# START OF Stored data

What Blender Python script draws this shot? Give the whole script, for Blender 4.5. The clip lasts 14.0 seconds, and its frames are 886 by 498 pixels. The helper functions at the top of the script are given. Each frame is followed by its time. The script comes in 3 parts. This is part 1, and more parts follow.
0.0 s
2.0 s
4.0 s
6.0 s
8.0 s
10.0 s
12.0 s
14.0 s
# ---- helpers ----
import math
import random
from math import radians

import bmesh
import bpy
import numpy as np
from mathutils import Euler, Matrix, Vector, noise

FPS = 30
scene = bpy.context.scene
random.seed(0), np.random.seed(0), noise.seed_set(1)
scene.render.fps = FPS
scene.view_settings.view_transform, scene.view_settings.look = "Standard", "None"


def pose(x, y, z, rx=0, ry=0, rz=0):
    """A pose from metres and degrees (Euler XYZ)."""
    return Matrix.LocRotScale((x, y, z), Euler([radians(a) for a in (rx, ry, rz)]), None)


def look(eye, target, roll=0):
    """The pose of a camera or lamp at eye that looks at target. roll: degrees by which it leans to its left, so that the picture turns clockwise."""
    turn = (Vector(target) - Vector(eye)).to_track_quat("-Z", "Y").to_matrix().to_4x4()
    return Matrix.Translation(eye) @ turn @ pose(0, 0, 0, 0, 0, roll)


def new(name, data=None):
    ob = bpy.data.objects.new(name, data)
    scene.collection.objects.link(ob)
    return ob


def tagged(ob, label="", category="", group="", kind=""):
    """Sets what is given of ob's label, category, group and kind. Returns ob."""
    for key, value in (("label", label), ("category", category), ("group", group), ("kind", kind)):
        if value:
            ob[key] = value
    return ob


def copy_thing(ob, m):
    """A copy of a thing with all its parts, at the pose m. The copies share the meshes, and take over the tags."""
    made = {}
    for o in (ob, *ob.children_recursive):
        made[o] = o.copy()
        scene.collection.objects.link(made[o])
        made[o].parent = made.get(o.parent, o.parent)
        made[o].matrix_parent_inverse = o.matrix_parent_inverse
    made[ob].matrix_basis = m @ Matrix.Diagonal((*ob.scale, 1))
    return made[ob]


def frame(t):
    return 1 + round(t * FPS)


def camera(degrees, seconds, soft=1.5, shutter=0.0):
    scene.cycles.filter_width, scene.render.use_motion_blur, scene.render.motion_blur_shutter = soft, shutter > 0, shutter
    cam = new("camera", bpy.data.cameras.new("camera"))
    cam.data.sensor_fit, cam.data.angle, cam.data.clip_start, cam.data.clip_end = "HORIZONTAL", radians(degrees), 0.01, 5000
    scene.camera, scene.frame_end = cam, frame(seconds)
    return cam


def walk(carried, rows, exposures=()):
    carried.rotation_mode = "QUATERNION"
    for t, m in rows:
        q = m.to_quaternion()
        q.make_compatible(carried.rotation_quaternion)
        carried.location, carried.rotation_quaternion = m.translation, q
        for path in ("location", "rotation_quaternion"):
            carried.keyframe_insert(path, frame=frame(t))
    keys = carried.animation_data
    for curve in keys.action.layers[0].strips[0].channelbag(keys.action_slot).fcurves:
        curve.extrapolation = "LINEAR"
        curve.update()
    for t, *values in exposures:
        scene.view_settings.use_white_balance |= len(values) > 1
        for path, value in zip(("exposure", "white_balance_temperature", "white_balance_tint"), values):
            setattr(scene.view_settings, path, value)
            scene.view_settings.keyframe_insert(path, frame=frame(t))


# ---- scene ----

# END OF Stored data

● What you are asked to do
Give the listing above again, word for word.

● Task output
What Blender Python script draws this shot? Give the whole script, for Blender 4.5. The clip lasts 14.0 seconds, and its frames are 886 by 498 pixels. The helper functions at the top of the script are given. Each frame is followed by its time. The script comes in 3 parts. This is part 1, and more parts follow.
0.0 s
2.0 s
4.0 s
6.0 s
8.0 s
10.0 s
12.0 s
14.0 s
# ---- helpers ----
import math
import random
from math import radians

import bmesh
import bpy
import numpy as np
from mathutils import Euler, Matrix, Vector, noise

FPS = 30
scene = bpy.context.scene
random.seed(0), np.random.seed(0), noise.seed_set(1)
scene.render.fps = FPS
scene.view_settings.view_transform, scene.view_settings.look = "Standard", "None"


def pose(x, y, z, rx=0, ry=0, rz=0):
    """A pose from metres and degrees (Euler XYZ)."""
    return Matrix.LocRotScale((x, y, z), Euler([radians(a) for a in (rx, ry, rz)]), None)


def look(eye, target, roll=0):
    """The pose of a camera or lamp at eye that looks at target. roll: degrees by which it leans to its left, so that the picture turns clockwise."""
    turn = (Vector(target) - Vector(eye)).to_track_quat("-Z", "Y").to_matrix().to_4x4()
    return Matrix.Translation(eye) @ turn @ pose(0, 0, 0, 0, 0, roll)


def new(name, data=None):
    ob = bpy.data.objects.new(name, data)
    scene.collection.objects.link(ob)
    return ob


def tagged(ob, label="", category="", group="", kind=""):
    """Sets what is given of ob's label, category, group and kind. Returns ob."""
    for key, value in (("label", label), ("category", category), ("group", group), ("kind", kind)):
        if value:
            ob[key] = value
    return ob


def copy_thing(ob, m):
    """A copy of a thing with all its parts, at the pose m. The copies share the meshes, and take over the tags."""
    made = {}
    for o in (ob, *ob.children_recursive):
        made[o] = o.copy()
        scene.collection.objects.link(made[o])
        made[o].parent = made.get(o.parent, o.parent)
        made[o].matrix_parent_inverse = o.matrix_parent_inverse
    made[ob].matrix_basis = m @ Matrix.Diagonal((*ob.scale, 1))
    return made[ob]


def frame(t):
    return 1 + round(t * FPS)


def camera(degrees, seconds, soft=1.5, shutter=0.0):
    scene.cycles.filter_width, scene.render.use_motion_blur, scene.render.motion_blur_shutter = soft, shutter > 0, shutter
    cam = new("camera", bpy.data.cameras.new("camera"))
    cam.data.sensor_fit, cam.data.angle, cam.data.clip_start, cam.data.clip_end = "HORIZONTAL", radians(degrees), 0.01, 5000
    scene.camera, scene.frame_end = cam, frame(seconds)
    return cam


def walk(carried, rows, exposures=()):
    carried.rotation_mode = "QUATERNION"
    for t, m in rows:
        q = m.to_quaternion()
        q.make_compatible(carried.rotation_quaternion)
        carried.location, carried.rotation_quaternion = m.translation, q
        for path in ("location", "rotation_quaternion"):
            carried.keyframe_insert(path, frame=frame(t))
    keys = carried.animation_data
    for curve in keys.action.layers[0].strips[0].channelbag(keys.action_slot).fcurves:
        curve.extrapolation = "LINEAR"
        curve.update()
    for t, *values in exposures:
        scene.view_settings.use_white_balance |= len(values) > 1
        for path, value in zip(("exposure", "white_balance_temperature", "white_balance_tint"), values):
            setattr(scene.view_settings, path, value)
            scene.view_settings.keyframe_insert(path, frame=frame(t))


# ---- scene ----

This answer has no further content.